Oh so you believe that Proton wants to hand out user data? Absolutely not. It gives them bad publicity and discredits them.

Capitalism and activism has nothing to do with the subject. We’re here for privacy and anonymity. A good service is trustless. It’s not up to Disroot and Riseup to decide whether they’ll hand out user info or not. They subject to some legislation because of the country they’re based in, and I don’t think they’re willing to go to jail by not cooperating.

And you can spread your hate towards the younger generation and smartphones all you want, it only makes you more irrelevant. You didn’t write any argument as to why those services are better except “they’re activists” and “I trust them”, which doesn’t matter in any way.

[–] lemmyreader@lemmy.ml 2 points 6 months ago (1 children)

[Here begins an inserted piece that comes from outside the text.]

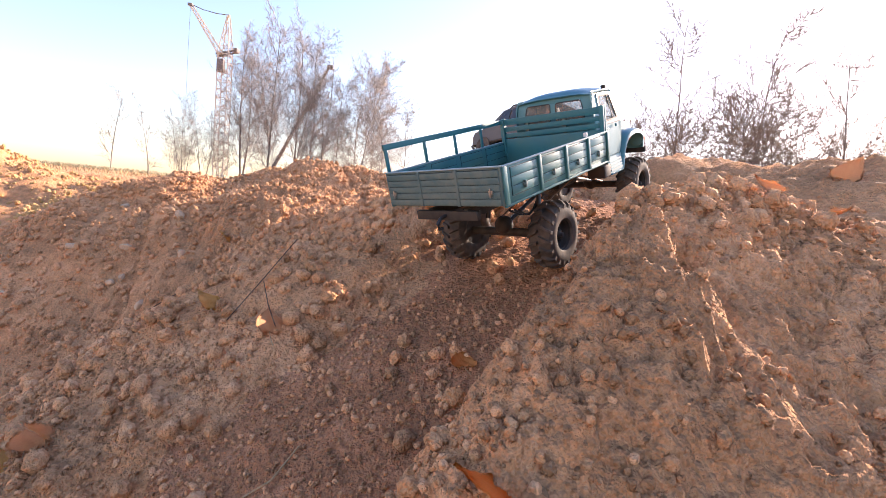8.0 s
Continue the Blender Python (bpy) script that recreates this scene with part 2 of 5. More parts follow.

Law can be different per country and when there is nothing to hand over, then there is nothing. Here is an example of Mullvad : https://mullvad.net/sv/blog/update-the-swedish-authorities-answered-our-protocol-request

[–] azalty@jlai.lu 0 points 6 months ago* (last edited 6 months ago) (1 children)

Except with a VPN you’re not identified by the servers you connect to, so they can safely not log any traffic and as such, law enforcement can’t ask to hand out data about a specific account because they don’t know which account did it. Same goes for logging the IP of the account, because again, they don’t know which account it is, and can’t force a service to log all users for the sake of finding one.

It’s not true for mail services however, as the email address is your login and/or is linked to a specific account, forever and exclusively.

Disroot stores your IP address so there’s already that. Didn’t check the other one.

[–] lemmyreader@lemmy.ml 1 points 6 months ago (1 children)

Except with a VPN you’re not identified by the servers you connect to, so they can safely not log any traffic and as such, law enforcement can’t ask to hand out data about a specific account because they don’t know which account did it. Same goes for logging the IP of the account, because again, they don’t know which account it is, and can’t force a service to log all users for the sake of finding one.

VPN and Tor and I guess i2p can disguise your IP address indeed.

It’s not true for mail services however, as the email address is your login and/or is linked to a specific account, forever and exclusively.

I'm not following what you mean by this ?

[–] azalty@jlai.lu 1 points 6 months ago

What I’m saying is that VPNs can legally not give out your info, while mail services can’t, because of the technical reasons I mentioned, and as such, it doesn’t make Proton any more faulty for handing out info that it would make Riseup or Disroot to do the same. At the end, they’re all legally required to comply and will do if asked to.